Plans to increase logging on the South Coast has conservationists concerned.
Milton National Parks Association secretary Brigitte Nairn conceded there would always be a place for logging in the region, but wanted the industry to take “scientific evidence on board”.
The draft Coastal Integrated Forestry Operations Approvals, released in May, will allow for increased logging by opening up currently protected old growth forests for logging.
Ms Nairn said the current proposal would “dramatically increase” the rate of logging and “effectively turn existing forest into managed plantations”.
She was concerned the changes would have a negative impact on tourism on the South Coast.
“These managed plantations have little attraction for people who come here to do nature-based tourism,” she said.
“They come here for the native forests and wild environment that we can currently offer them.
“If we continue down this path and go ahead with the changes to forestry that the government is proposing, the impact will be to destroy the flora and fauna who need a native forest environment to survive.”

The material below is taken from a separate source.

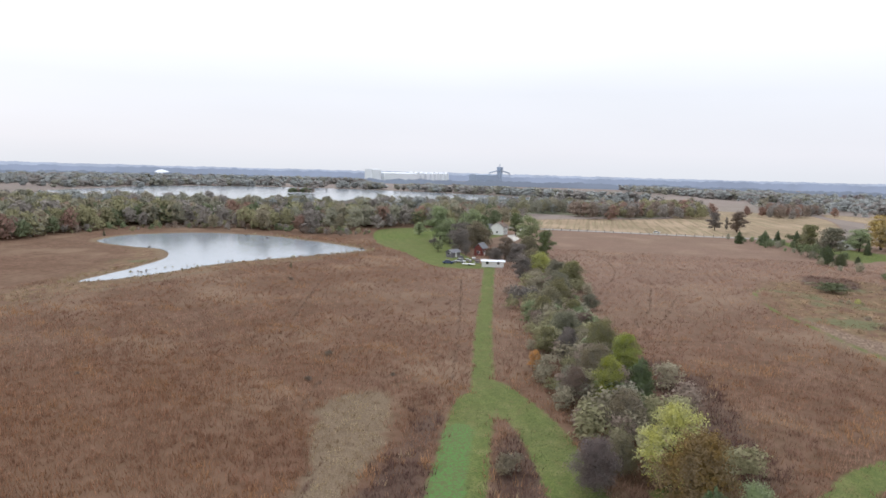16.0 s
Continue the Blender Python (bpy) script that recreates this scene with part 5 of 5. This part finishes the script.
tower = thing("water_tower", "pale blue water tower with a wide tank on a fluted shaft", "water tower", (-677, 1208, 0))
part("shaft", lathe([(7.6, -1), (7.2, 2), (6.9, 20), (7.0, 30), (8.6, 34)], 40, 0.35), M_BLUE, tower)
part("tank", lathe([(8.6, 34.0), (9.6, 35.2), (9.8, 37), (9.8, 39.6), (8.8, 40.6), (3.0, 41.6), (0.3, 41.9)], 40), M_BLUE, tower)
part("band", lathe([(9.86, 35.6), (9.92, 35.7), (9.92, 37.6), (9.86, 37.7)], 40), M_FARBLUE, tower, "darker band of faded lettering round the tank")
part("door", box(bmesh.new(), -1.2, 1.2, -7.75, -7.4, 0, 3), M_STEEL, tower)
for x, y, r, h in [(-640, 1385, 7.2, 17), (-624, 1390, 8.6, 19.5)]:
    silo = thing("silo", "tall white round storage silo", "silo", (x, y, 0), 0, "silos")
    part("drum", lathe([(r, -0.5), (r, h * 0.86)], 36, 0.12), M_BIN, silo)
    part("cap", lathe([(r + 0.15, h * 0.86), (r * 0.5, h * 0.97), (0.5, h)], 36), M_BIN, silo)
    part("ladder", box(bmesh.new(), -0.3, 0.3, -r - 0.3, -r - 0.1, 0, h * 0.86), M_STEEL, silo)
stack = thing("chimney_stack", "slender white stack near the silos", "stack", (-668, 1392, 0))
part("pipe", lathe([(1.4, -0.5), (1.1, 25), (1.3, 25.2), (1.3, 26)], 20), M_BIN, stack)


def long_shed(x, y, turn, w, l, h, walls, roof, label, name="warehouse", group="warehouses"):
    ob = thing(name, label, "warehouse", (x, y, 0), turn, group)
    part("wall", gable_walls(w, l, h, h + w * 0.06, 0.3), walls, ob)
    for side in (-1, 1):
        bm = slab(bmesh.new(), [(0, -l / 2 - 0.4, h + w * 0.06 + 0.03), (side * (w / 2 + 0.4), -l / 2 - 0.4, h), (side * (w / 2 + 0.4), l / 2 + 0.4, h), (0, l / 2 + 0.4, h + w * 0.06 + 0.03)], 0.25)
        bmesh.ops.recalc_face_normals(bm, faces=bm.faces)
        part("roof", bm, roof, ob)
    for k in range(max(2, int(l / 14))):
        yy = -l / 2 + (k + 0.5) * l / max(2, int(l / 14))
        for side in (-1, 1):
            part("door", box(bmesh.new(), side * (w / 2 + 0.06) - 0.05, side * (w / 2 + 0.06) + 0.05, yy - 2, yy + 2, 0, min(4.2, h * 0.7)), M_STEEL, ob)
    return ob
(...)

NPA convener Barry Tomkinson said logging would always be a part of local industry, but the way it was managed was important.
“The current proposals are to dramatically change that and ultimately destroy the future for logging,” he said.
“Logging will have a long-term future here, but it needs to be sustainable and the current proposals are not sustainable.”
Although timber was a renewable source, logging old-growth forests was not sustainable, Ms Nairn said.
“All of our old growth forests have taken a long time to develop,” she said.
“I am concerned any logging increase on the South Coast will denude parts of the hills and scenery and as people walk or drive through, they won’t have the natural backdrop that you would expect and that will turn people off from coming here.”